> Written problem
For this exercise, repeat all of the material verbatim apart from its images.

> Supplied data

<<<<

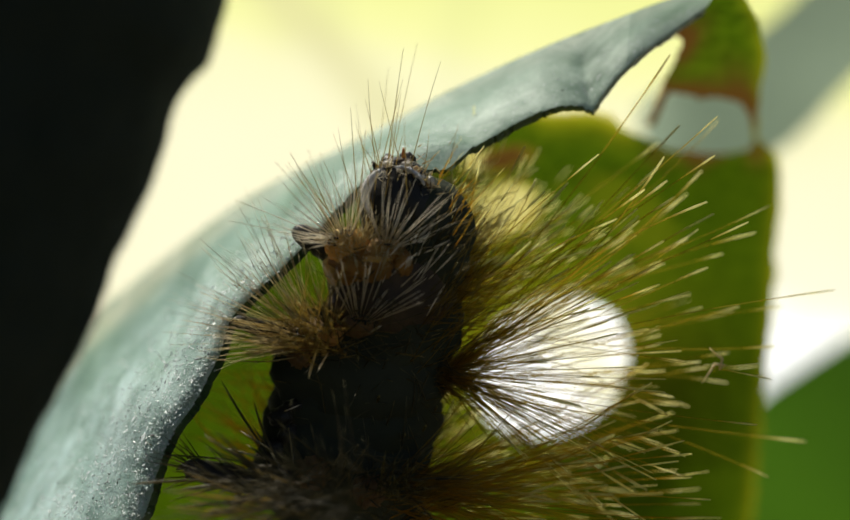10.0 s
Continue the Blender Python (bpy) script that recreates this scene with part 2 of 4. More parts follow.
def grey_leaf_material():
    s = Shade("glaucous_leaf")
    wide, mid, fine = s.noise(160, 4), s.noise(900, 5, 0.7), s.noise(7800, 4, 0.75)
    across = s.nodes.new("ShaderNodeMath")
    across.operation = "MULTIPLY_ADD"
    s.links.new(wide, across.inputs[0])
    across.inputs[1].default_value = 0.22
    s.links.new(s.attribute("across"), across.inputs[2])
    green = s.ramp(wide, (0.3, (0.07, 0.175, 0.125)), (0.55, (0.115, 0.25, 0.19)), (0.75, (0.165, 0.32, 0.25)))
    # wax film, with the ridge's highlight painted in as a paler middle band
    wax_and_light = s.ramp(across.outputs[0], (0.06, (0.34, 0.34, 0.34)), (0.3, (0.56, 0.56, 0.56)), (0.5, (0.84, 0.84, 0.84)), (0.62, (0.4, 0.4, 0.4)), (0.82, (0.08, 0.08, 0.08)), (1.0, (0.6, 0.6, 0.6)))
    wax_and_light = s.mix(1.0, wax_and_light, s.ramp(mid, (0.32, (0.15, 0.15, 0.15)), (0.62, (1, 1, 1))), "MULTIPLY")
    base = s.mix(wax_and_light, green, (0.76, 0.87, 0.79))
    base = s.mix(s.mix(1.0, s.attribute("bloom"), s.ramp(mid, (0.3, (0.4, 0.4, 0.4)), (0.6, (1, 1, 1))), "MULTIPLY"), base, (0.66, 0.92, 0.95))
    base = s.mix(s.ramp(fine, (0.5, (0, 0, 0)), (0.68, (0.75, 0.75, 0.75))), base, (0.55, 0.66, 0.58))
    base = s.mix(s.ramp(fine, (0.3, (0.5, 0.5, 0.5)), (0.42, (0, 0, 0))), base, (0.13, 0.19, 0.165))
    edge = s.ramp(across.outputs[0], (0.88, (0, 0, 0)), (1.04, (0.9, 0.9, 0.9)))
    edge = s.mix(1.0, edge, s.ramp(s.attribute("dusty"), (0.0, (0.3, 0.3, 0.3)), (1.0, (1, 1, 1))), "MULTIPLY")
    base = s.mix(s.mix(1.0, edge, s.ramp(mid, (0.35, (0.1, 0.1, 0.1)), (0.55, (1, 1, 1))), "MULTIPLY"), base, (0.55, 0.56, 0.4))
    base = s.mix(s.ramp(s.attribute("dusty"), (0.0, (0.6, 0.6, 0.6)), (1.0, (0, 0, 0))), base, s.mix(0.35, base, (0.36, 0.49, 0.38)))
    base = s.mix(s.ramp(s.attribute("grain"), (0.15, (0.7, 0.7, 0.7)), (0.5, (0, 0, 0))), base, (0.46, 0.58, 0.4))
    grainwise = s.nodes.new("ShaderNodeCombineXYZ")      # streaks that run along the blade
    for name, k, socket in (("run", 0.3, 0), ("cross", 1.0, 1)):
        m = s.nodes.new("ShaderNodeMath")
        m.operation = "MULTIPLY"
        s.links.new(s.attribute(name), m.inputs[0])
        m.inputs[1].default_value = k
        s.links.new(m.outputs[0], grainwise.inputs[socket])
    streak, blotch = s.nodes.new("ShaderNodeTexNoise"), s.nodes.new("ShaderNodeTexNoise")
    for n, scale, detail in ((streak, 1300, 5), (blotch, 420, 4)):
        n.inputs["Scale"].default_value, n.inputs["Detail"].default_value, n.inputs["Roughness"].default_value = scale, detail, 0.65
        s.links.new(grainwise.outputs[0], n.inputs["Vector"])
    base = s.mix(1.0, base, s.ramp(streak.outputs["Fac"], (0.34, (0.62, 0.7, 0.66)), (0.5, (0.95, 0.96, 0.95)), (0.66, (1.22, 1.2, 1.2))), "MULTIPLY")
    base = s.mix(1.0, base, s.ramp(blotch.outputs["Fac"], (0.34, (0.68, 0.76, 0.68)), (0.5, (0.98, 0.98, 0.98)), (0.68, (1.15, 1.12, 1.12))), "MULTIPLY")
    s.bump(s.mix(0.6, fine, s.cells(8200)), 0.7, 0.000035)
    s.links.new(s.attribute("grain"), s.nodes["Bump"].inputs["Strength"])
    return s.finish(base, s.ramp(fine, (0.3, (0.45, 0.45, 0.45)), (0.7, (0.85, 0.85, 0.85))), (0.34, 0.48, 0.22), 0.2, spec=0.3)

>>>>

> Solution below
10.0 s
Continue the Blender Python (bpy) script that recreates this scene with part 2 of 4. More parts follow.
def grey_leaf_material():
    s = Shade("glaucous_leaf")
    wide, mid, fine = s.noise(160, 4), s.noise(900, 5, 0.7), s.noise(7800, 4, 0.75)
    across = s.nodes.new("ShaderNodeMath")
    across.operation = "MULTIPLY_ADD"
    s.links.new(wide, across.inputs[0])
    across.inputs[1].default_value = 0.22
    s.links.new(s.attribute("across"), across.inputs[2])
    green = s.ramp(wide, (0.3, (0.07, 0.175, 0.125)), (0.55, (0.115, 0.25, 0.19)), (0.75, (0.165, 0.32, 0.25)))
    # wax film, with the ridge's highlight painted in as a paler middle band
    wax_and_light = s.ramp(across.outputs[0], (0.06, (0.34, 0.34, 0.34)), (0.3, (0.56, 0.56, 0.56)), (0.5, (0.84, 0.84, 0.84)), (0.62, (0.4, 0.4, 0.4)), (0.82, (0.08, 0.08, 0.08)), (1.0, (0.6, 0.6, 0.6)))
    wax_and_light = s.mix(1.0, wax_and_light, s.ramp(mid, (0.32, (0.15, 0.15, 0.15)), (0.62, (1, 1, 1))), "MULTIPLY")
    base = s.mix(wax_and_light, green, (0.76, 0.87, 0.79))
    base = s.mix(s.mix(1.0, s.attribute("bloom"), s.ramp(mid, (0.3, (0.4, 0.4, 0.4)), (0.6, (1, 1, 1))), "MULTIPLY"), base, (0.66, 0.92, 0.95))
    base = s.mix(s.ramp(fine, (0.5, (0, 0, 0)), (0.68, (0.75, 0.75, 0.75))), base, (0.55, 0.66, 0.58))
    base = s.mix(s.ramp(fine, (0.3, (0.5, 0.5, 0.5)), (0.42, (0, 0, 0))), base, (0.13, 0.19, 0.165))
    edge = s.ramp(across.outputs[0], (0.88, (0, 0, 0)), (1.04, (0.9, 0.9, 0.9)))
    edge = s.mix(1.0, edge, s.ramp(s.attribute("dusty"), (0.0, (0.3, 0.3, 0.3)), (1.0, (1, 1, 1))), "MULTIPLY")
    base = s.mix(s.mix(1.0, edge, s.ramp(mid, (0.35, (0.1, 0.1, 0.1)), (0.55, (1, 1, 1))), "MULTIPLY"), base, (0.55, 0.56, 0.4))
    base = s.mix(s.ramp(s.attribute("dusty"), (0.0, (0.6, 0.6, 0.6)), (1.0, (0, 0, 0))), base, s.mix(0.35, base, (0.36, 0.49, 0.38)))
    base = s.mix(s.ramp(s.attribute("grain"), (0.15, (0.7, 0.7, 0.7)), (0.5, (0, 0, 0))), base, (0.46, 0.58, 0.4))
    grainwise = s.nodes.new("ShaderNodeCombineXYZ")      # streaks that run along the blade
    for name, k, socket in (("run", 0.3, 0), ("cross", 1.0, 1)):
        m = s.nodes.new("ShaderNodeMath")
        m.operation = "MULTIPLY"
        s.links.new(s.attribute(name), m.inputs[0])
        m.inputs[1].default_value = k
        s.links.new(m.outputs[0], grainwise.inputs[socket])
    streak, blotch = s.nodes.new("ShaderNodeTexNoise"), s.nodes.new("ShaderNodeTexNoise")
    for n, scale, detail in ((streak, 1300, 5), (blotch, 420, 4)):
        n.inputs["Scale"].default_value, n.inputs["Detail"].default_value, n.inputs["Roughness"].default_value = scale, detail, 0.65
        s.links.new(grainwise.outputs[0], n.inputs["Vector"])
    base = s.mix(1.0, base, s.ramp(streak.outputs["Fac"], (0.34, (0.62, 0.7, 0.66)), (0.5, (0.95, 0.96, 0.95)), (0.66, (1.22, 1.2, 1.2))), "MULTIPLY")
    base = s.mix(1.0, base, s.ramp(blotch.outputs["Fac"], (0.34, (0.68, 0.76, 0.68)), (0.5, (0.98, 0.98, 0.98)), (0.68, (1.15, 1.12, 1.12))), "MULTIPLY")
    s.bump(s.mix(0.6, fine, s.cells(8200)), 0.7, 0.000035)
    s.links.new(s.attribute("grain"), s.nodes["Bump"].inputs["Strength"])
    return s.finish(base, s.ramp(fine, (0.3, (0.45, 0.45, 0.45)), (0.7, (0.85, 0.85, 0.85))), (0.34, 0.48, 0.22), 0.2, spec=0.3)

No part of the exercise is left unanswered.